* Dataset content

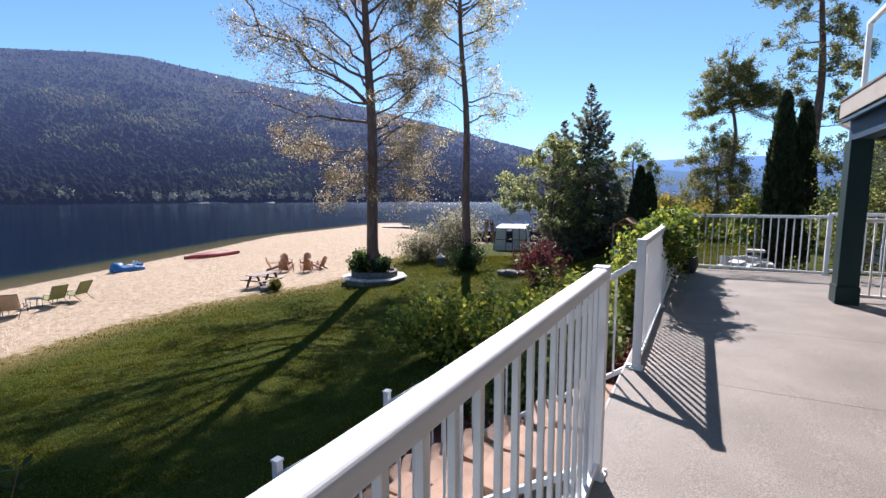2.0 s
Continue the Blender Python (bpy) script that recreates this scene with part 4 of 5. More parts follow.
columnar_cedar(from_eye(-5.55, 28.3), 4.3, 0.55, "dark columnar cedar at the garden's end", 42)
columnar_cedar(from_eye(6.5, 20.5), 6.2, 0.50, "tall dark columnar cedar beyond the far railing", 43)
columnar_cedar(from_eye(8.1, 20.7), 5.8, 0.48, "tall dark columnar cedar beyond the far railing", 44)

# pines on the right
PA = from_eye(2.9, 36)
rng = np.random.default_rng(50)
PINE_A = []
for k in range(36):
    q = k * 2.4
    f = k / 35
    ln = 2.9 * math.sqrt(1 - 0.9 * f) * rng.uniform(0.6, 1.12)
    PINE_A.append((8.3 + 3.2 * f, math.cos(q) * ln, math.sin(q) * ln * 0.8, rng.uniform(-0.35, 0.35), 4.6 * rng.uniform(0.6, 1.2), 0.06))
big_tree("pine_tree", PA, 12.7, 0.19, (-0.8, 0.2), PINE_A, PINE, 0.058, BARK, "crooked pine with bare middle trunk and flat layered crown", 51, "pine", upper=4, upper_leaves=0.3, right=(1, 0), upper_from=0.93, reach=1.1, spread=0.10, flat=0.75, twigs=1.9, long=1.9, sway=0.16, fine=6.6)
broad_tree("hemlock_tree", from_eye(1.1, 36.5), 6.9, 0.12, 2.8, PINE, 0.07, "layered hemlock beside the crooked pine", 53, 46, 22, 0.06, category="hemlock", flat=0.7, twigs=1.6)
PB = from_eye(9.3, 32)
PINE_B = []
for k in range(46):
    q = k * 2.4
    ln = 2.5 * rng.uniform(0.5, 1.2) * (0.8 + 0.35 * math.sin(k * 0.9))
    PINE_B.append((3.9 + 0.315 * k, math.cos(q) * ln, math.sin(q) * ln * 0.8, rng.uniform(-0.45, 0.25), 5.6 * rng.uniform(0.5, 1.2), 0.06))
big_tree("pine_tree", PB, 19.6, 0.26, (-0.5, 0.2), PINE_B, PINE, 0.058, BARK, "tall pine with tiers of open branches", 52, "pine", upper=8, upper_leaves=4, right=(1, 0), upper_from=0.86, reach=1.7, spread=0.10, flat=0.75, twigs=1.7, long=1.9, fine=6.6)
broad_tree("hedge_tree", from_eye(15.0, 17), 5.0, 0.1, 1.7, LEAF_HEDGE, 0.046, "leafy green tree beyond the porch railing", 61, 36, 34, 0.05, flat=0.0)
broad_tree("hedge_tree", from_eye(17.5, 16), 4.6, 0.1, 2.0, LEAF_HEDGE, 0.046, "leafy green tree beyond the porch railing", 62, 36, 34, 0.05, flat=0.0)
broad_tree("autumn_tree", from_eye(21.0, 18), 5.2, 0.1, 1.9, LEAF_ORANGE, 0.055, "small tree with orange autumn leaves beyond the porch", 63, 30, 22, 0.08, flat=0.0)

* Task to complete
State the count of lines holding the string "with" in the listing above, and nothing else.

* Written answer
4